Records from a data source
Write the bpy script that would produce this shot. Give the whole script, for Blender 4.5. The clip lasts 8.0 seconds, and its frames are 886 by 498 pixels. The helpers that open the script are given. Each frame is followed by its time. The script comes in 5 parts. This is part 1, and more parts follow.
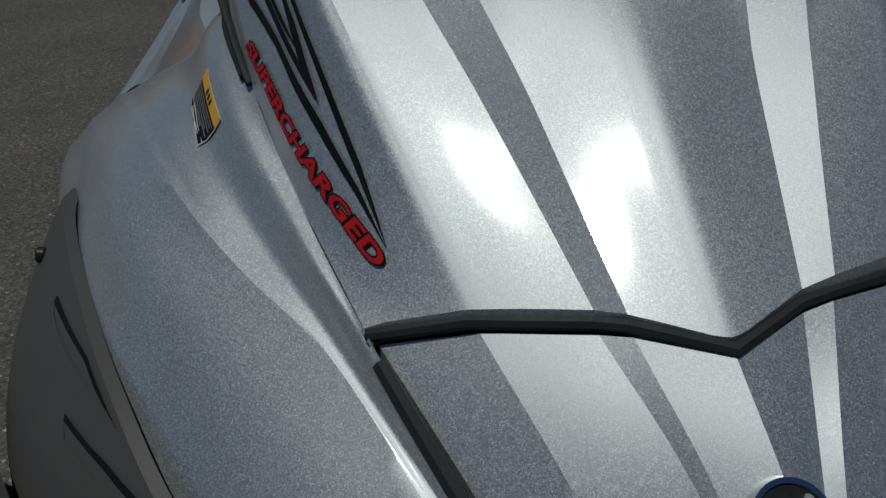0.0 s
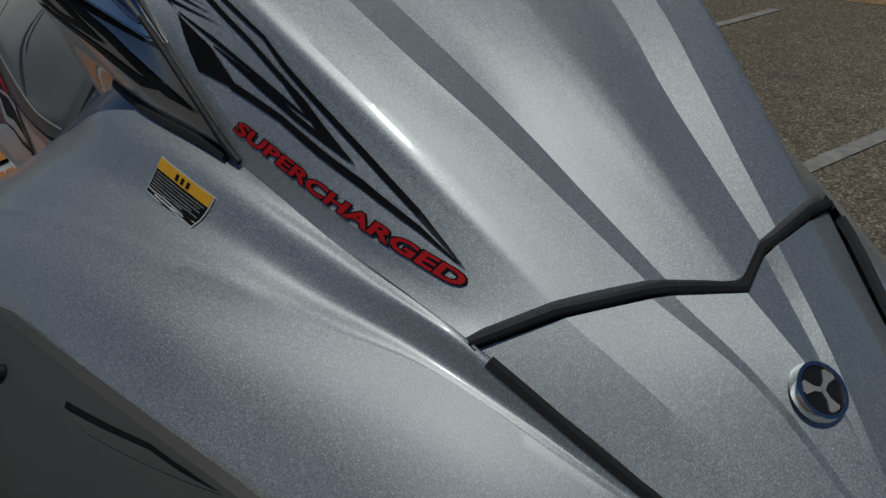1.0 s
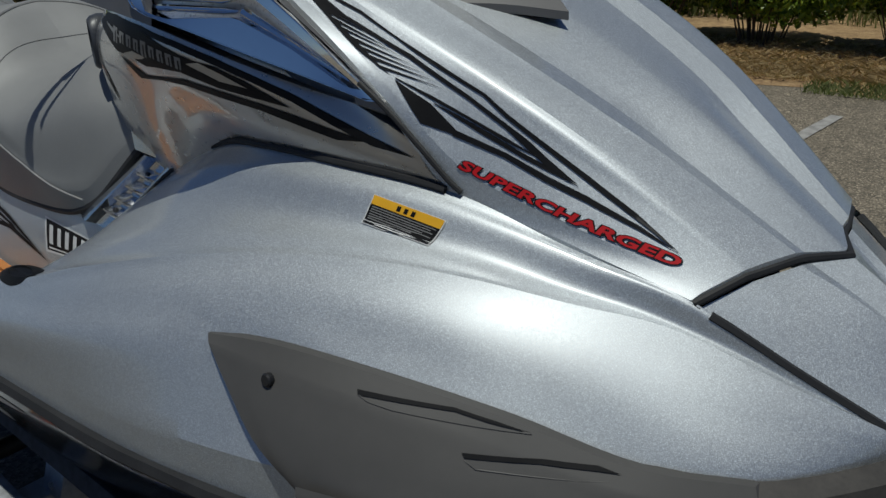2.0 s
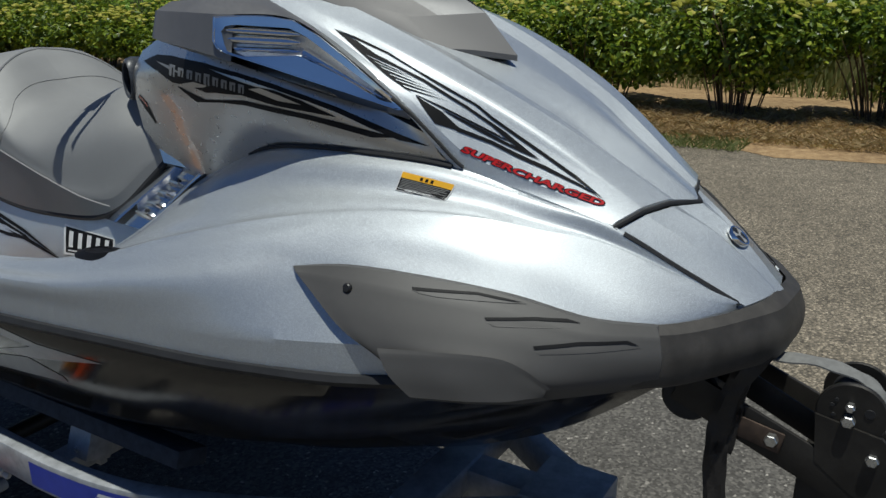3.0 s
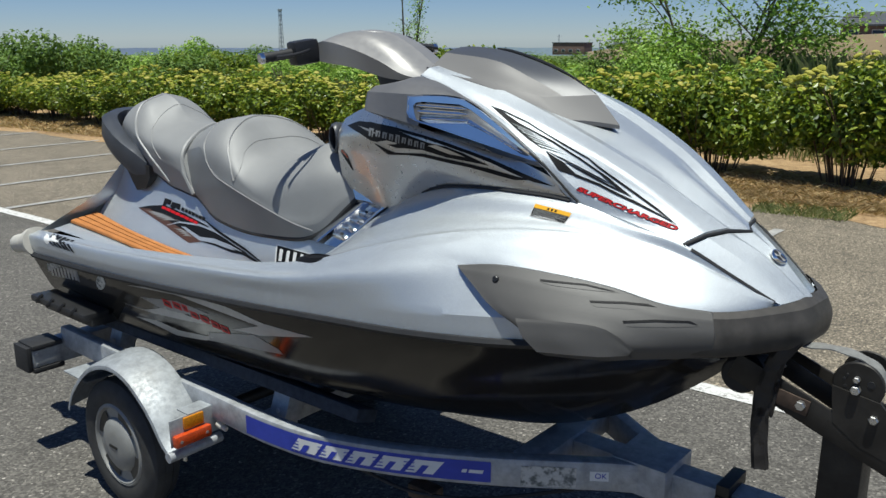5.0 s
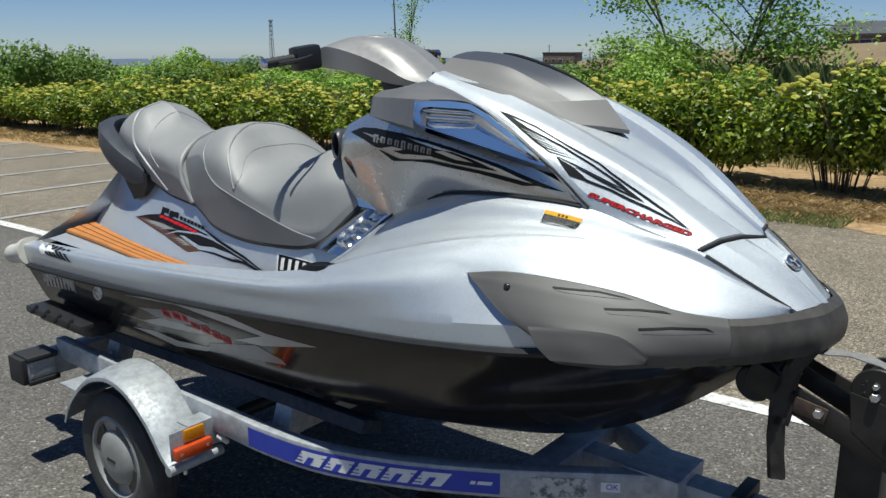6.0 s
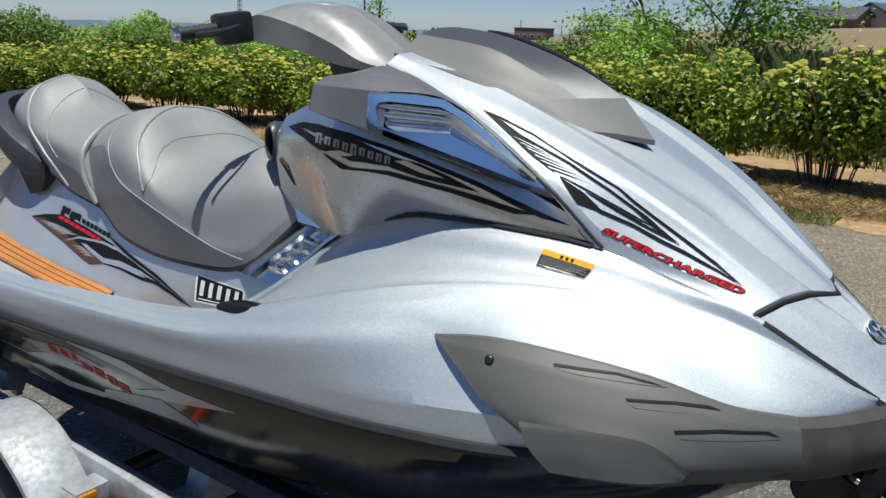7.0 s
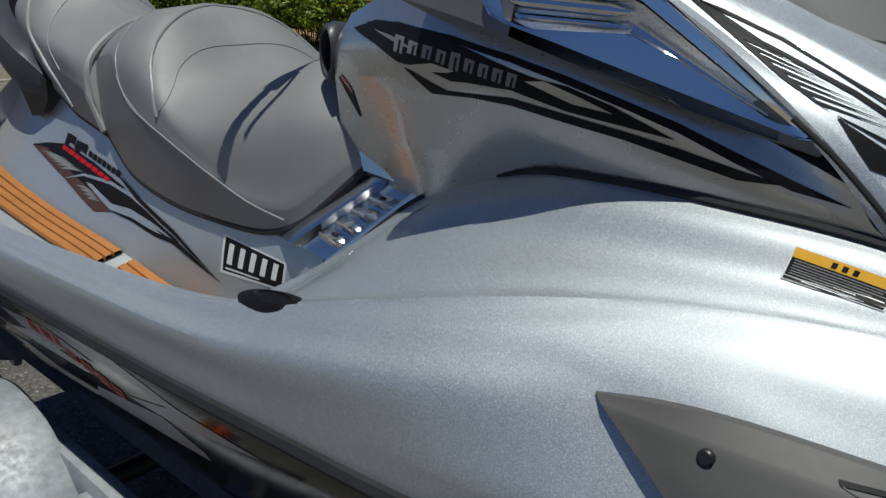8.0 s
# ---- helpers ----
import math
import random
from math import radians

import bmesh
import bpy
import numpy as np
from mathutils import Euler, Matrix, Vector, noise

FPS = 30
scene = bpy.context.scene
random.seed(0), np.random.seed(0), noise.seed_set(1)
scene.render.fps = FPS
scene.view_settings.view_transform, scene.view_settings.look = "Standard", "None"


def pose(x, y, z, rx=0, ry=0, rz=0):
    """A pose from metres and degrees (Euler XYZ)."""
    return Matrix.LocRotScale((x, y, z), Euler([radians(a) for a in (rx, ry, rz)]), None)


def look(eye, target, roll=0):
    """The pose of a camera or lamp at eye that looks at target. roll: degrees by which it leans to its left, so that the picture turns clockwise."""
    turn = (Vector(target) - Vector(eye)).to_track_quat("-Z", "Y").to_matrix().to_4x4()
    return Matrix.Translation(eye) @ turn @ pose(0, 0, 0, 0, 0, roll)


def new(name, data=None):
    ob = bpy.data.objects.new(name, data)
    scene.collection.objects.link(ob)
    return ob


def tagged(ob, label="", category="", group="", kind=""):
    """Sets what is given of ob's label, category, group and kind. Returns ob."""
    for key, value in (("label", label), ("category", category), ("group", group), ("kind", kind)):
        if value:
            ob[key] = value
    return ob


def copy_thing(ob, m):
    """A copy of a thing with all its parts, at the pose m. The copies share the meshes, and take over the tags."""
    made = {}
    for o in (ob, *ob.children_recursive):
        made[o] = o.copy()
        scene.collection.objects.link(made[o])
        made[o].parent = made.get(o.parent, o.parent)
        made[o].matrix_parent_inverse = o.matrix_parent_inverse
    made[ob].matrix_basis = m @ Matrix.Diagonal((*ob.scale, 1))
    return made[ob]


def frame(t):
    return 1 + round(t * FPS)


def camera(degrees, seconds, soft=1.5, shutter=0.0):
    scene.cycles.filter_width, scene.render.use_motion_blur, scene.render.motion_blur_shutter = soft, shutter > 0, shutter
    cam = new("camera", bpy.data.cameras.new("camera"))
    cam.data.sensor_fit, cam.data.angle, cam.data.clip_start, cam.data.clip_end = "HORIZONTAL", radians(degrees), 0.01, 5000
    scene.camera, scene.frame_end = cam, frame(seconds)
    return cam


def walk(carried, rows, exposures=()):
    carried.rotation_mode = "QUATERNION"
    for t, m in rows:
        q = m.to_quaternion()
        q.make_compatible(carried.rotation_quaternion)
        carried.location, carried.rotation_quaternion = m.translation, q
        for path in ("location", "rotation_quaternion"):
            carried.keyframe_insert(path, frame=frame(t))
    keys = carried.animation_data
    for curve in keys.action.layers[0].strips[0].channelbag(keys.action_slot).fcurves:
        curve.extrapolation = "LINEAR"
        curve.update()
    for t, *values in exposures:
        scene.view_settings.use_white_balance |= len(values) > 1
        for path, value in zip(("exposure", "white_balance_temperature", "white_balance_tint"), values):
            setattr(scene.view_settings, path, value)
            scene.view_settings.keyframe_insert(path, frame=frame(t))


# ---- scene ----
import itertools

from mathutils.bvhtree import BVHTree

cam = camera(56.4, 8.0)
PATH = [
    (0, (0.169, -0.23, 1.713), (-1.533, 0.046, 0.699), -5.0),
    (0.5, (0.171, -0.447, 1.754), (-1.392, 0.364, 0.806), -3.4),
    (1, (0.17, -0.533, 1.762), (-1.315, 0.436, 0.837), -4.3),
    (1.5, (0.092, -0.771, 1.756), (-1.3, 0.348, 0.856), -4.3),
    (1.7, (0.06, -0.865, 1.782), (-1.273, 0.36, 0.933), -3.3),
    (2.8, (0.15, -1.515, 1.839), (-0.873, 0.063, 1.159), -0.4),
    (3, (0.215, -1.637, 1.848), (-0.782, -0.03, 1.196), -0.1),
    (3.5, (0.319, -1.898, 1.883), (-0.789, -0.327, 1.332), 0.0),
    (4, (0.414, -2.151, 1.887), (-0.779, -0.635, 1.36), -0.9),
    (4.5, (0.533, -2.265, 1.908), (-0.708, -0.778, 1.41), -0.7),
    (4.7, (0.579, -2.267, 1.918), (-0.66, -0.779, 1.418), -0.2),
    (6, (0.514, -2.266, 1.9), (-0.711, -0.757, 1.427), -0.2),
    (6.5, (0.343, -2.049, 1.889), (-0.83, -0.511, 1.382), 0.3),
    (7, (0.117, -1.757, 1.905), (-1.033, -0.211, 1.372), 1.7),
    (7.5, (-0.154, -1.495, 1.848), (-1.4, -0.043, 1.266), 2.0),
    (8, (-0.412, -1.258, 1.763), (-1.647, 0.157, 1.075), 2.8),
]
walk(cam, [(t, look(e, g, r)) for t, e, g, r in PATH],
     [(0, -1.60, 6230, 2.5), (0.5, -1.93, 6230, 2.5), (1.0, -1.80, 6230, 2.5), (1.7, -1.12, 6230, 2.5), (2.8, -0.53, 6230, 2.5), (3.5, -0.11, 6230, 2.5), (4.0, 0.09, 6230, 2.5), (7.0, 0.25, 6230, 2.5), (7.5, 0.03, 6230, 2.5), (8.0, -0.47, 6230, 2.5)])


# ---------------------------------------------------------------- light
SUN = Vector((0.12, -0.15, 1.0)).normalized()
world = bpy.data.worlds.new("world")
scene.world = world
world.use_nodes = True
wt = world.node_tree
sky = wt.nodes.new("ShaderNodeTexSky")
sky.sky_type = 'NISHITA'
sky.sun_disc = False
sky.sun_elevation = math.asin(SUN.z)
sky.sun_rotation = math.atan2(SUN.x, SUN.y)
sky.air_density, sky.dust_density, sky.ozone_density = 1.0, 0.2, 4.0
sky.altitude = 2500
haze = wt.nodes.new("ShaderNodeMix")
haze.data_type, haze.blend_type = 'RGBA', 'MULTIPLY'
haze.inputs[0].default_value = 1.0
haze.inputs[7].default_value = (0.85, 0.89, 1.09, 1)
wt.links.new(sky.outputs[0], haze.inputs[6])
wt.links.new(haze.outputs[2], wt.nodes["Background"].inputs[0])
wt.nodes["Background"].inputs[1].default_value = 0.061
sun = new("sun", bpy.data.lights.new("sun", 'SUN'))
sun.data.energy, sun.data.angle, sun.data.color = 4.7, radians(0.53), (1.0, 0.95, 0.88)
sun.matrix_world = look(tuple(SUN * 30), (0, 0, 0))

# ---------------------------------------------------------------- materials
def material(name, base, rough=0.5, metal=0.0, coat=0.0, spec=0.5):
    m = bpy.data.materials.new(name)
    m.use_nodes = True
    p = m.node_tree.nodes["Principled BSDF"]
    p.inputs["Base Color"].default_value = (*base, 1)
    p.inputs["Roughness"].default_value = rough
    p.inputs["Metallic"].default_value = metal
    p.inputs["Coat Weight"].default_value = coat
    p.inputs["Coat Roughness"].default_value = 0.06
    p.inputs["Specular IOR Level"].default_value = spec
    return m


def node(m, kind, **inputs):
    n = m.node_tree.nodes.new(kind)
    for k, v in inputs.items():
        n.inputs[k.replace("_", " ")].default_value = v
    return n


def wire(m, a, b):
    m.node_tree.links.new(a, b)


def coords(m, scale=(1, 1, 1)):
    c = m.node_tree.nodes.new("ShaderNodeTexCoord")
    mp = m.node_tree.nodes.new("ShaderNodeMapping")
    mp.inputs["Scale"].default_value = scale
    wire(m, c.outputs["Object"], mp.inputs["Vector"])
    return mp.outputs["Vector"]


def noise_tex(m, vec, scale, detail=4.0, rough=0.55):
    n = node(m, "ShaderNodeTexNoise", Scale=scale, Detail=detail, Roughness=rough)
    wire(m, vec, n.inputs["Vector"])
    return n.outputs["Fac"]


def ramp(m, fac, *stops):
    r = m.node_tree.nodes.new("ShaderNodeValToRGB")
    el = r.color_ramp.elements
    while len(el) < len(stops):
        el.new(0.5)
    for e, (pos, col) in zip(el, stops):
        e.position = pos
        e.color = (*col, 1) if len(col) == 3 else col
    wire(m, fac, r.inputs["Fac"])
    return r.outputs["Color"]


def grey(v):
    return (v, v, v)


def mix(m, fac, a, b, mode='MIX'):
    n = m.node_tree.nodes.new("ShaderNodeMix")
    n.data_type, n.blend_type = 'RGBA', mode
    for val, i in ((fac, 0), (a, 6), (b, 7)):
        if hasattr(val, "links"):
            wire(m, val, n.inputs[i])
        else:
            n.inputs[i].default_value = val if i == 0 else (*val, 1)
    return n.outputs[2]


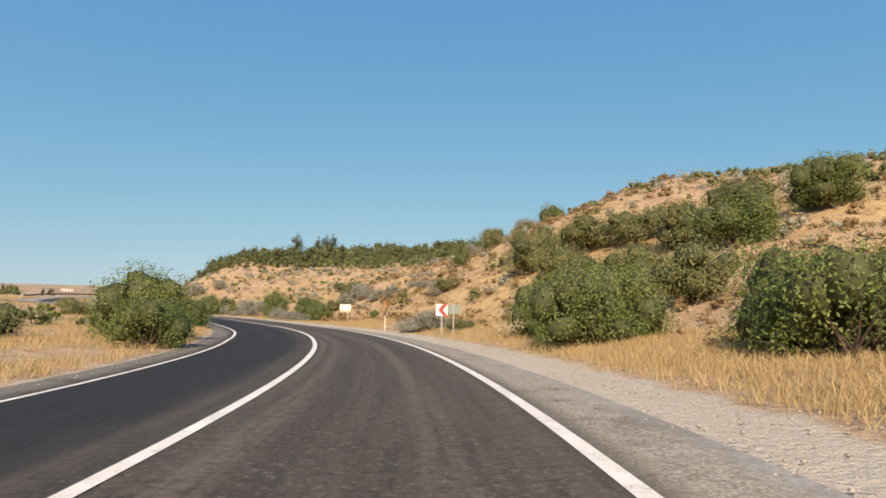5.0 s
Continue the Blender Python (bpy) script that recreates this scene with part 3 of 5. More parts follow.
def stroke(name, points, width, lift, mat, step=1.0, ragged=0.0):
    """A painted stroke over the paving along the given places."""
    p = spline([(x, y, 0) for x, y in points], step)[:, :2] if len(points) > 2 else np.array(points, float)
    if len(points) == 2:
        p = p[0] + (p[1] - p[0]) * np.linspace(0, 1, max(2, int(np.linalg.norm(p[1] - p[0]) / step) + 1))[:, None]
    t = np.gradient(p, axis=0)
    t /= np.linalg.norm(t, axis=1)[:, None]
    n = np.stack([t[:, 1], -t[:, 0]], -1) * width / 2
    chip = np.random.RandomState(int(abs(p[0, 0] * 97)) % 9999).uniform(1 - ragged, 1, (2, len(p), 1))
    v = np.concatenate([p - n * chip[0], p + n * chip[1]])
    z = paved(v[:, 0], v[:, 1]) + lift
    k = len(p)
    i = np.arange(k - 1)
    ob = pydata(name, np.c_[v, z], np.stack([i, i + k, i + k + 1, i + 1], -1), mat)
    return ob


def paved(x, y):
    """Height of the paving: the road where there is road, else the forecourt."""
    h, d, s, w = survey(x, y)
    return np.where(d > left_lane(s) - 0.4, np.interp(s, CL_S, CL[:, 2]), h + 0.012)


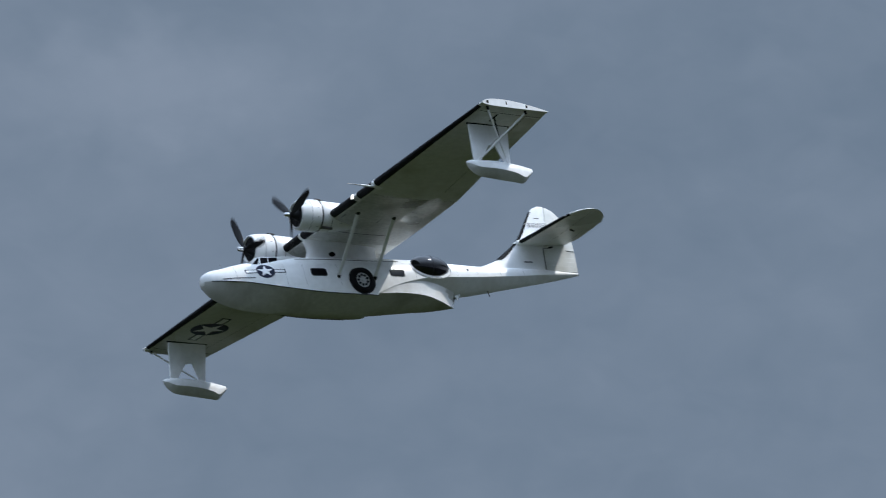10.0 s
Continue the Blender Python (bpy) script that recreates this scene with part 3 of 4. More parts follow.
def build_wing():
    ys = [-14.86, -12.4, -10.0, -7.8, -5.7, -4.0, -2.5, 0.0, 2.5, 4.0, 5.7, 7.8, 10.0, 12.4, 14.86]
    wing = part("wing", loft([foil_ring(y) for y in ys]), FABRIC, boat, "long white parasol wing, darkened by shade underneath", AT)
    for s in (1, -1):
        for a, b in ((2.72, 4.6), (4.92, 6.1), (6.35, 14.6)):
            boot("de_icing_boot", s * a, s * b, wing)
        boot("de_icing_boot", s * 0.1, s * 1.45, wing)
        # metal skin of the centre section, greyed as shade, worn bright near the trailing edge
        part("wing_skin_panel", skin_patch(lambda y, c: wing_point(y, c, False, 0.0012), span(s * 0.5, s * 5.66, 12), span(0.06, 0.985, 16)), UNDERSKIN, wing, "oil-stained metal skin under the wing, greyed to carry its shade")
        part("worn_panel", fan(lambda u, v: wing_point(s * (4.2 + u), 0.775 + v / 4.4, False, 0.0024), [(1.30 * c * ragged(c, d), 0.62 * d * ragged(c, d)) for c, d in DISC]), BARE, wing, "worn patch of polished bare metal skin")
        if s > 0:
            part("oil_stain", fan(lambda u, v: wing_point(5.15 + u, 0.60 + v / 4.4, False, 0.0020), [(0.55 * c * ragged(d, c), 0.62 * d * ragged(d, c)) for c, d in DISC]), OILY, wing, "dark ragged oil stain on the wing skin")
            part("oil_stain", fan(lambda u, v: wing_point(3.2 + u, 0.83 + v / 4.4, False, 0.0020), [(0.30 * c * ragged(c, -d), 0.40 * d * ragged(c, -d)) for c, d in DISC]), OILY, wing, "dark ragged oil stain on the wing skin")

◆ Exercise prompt
Leave the pictures out and please restate exactly the lines running from the start of the material through the one with "import random".

◆ Answer to this exercise
Write the bpy script that would produce this shot. Give the whole script, for Blender 4.5. The clip lasts 8.0 seconds, and its frames are 886 by 498 pixels. The helpers that open the script are given. Each frame is followed by its time. The script comes in 5 parts. This is part 1, and more parts follow.
0.0 s
1.0 s
2.0 s
3.0 s
5.0 s
6.0 s
7.0 s
8.0 s
# ---- helpers ----
import math
import random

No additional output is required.